What has been the hardest obstacle for you to overcome as a person and as artist and has this helped you become a better musician?
Insecurity and self-doubt are challenges for nearly all of us, and I am no exception. Fear of failure, and conversely, fear of success have been issues for me all my life. Dealing with it is a daily challenge, and it effects all aspects of life. When I am successful in getting beyond it, I am able to write, perform, book shows, promote… everything works. But when I’m not I can get stuck in a cycle of worry and stress. Although we don’t talk about it much, I’m fairly certain that all artists deal with this. To do what we do we must put our most personal and vulnerable selves out there for the world to see, hear, and judge. It’s not easy, and can be terrifying. But it is also enormously satisfying.

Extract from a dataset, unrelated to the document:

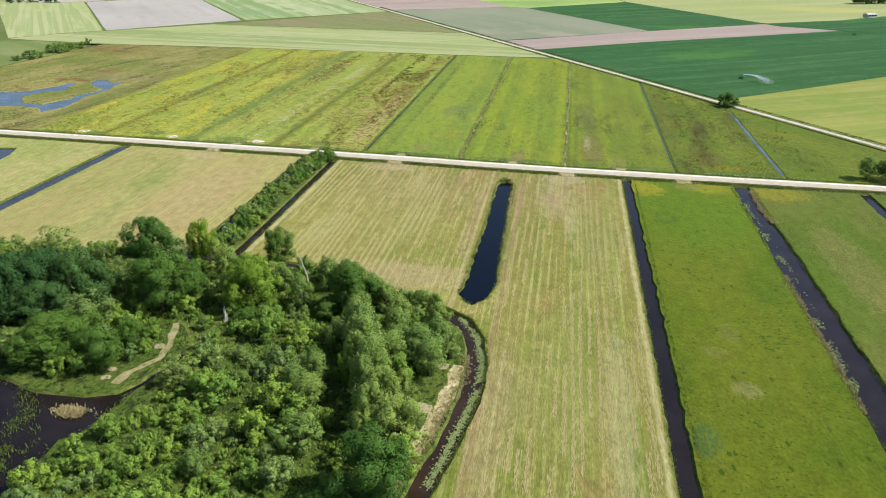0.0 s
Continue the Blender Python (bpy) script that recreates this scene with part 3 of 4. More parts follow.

"Some are practical, like get all agreements in writing! It’s important to learn as much as you can about your craft, to listen to lots of music and take in the myriad influences around you. Some lessons are more about getting along and respecting others." (Jimmy Carpenter, 2019 / Photo © by Loren Ryder)
What music moment changed your life the most? What´s been the highlights as Musical Director for the Big Blues Bender?
There have been many! When I first heard Paul Desmond, King Curtis, Otis Redding, and many others, the music caused a visceral reaction, I have been moved to tears many times. I saw Mott The Hoople on my 15th birthday, and have never been the same... Most recently, my role with the Big Blues Bender has very significantly changed my life, giving me the opportunity to do so much on a larger scale than ever before. As my role has grown, I’ve been able to grow with it, from just playing sax to writing and arranging for an 8-piece band of killer musicians, and backing up countless amazing artists. It really is a blank canvas that the Bender trusts me to paint. It’s a huge responsibility, but also a fantastic chance to broaden my horizons. AJ Gross, Founder of the Bender, has placed enormous trust in me to make every Bender special, and I hope to rise to that challenge every single year!
How do you want the music to affect people? What do you think is key to a music life well lived?
My entire goal is to create moments of emotion, to make people feel something beyond just hearing the band. That’s my goal in songwriting, soloing, arranging…some people aren’t moved by music, which I find utterly mystifying, and I don’t think there’s much help for them. But I think most people feel music, sometimes on a cellular level, and that’s where I want to meet them, whether it’s a lyric, or a solo, a horn section part, whatever…I want them to feel it and be moved. I think if I can do that, and pursue that in my music, I have lived up to my gift.
What are some of the most important lessons you have learned from your experience in the music paths?
Some are practical, like get all agreements in writing! It’s important to learn as much as you can about your craft, to listen to lots of music and take in the myriad influences around you. Some lessons are more about getting along and respecting others. One of my heroes is the late Sam Butera, who always closed his shows with, “remember, it’s nice to be important, but it’s important to be nice.” I try to live by that, and it most often works. Another practical one, and maybe the most important, is to take care of your body. This is a physically demanding job, from the travel, lack of sleep, long hours on the road, and the shows themselves. If you want to do this for a lifetime, you have to stay as healthy and strong as possible. I have a lot more to do, and I want to do this for a long time to come.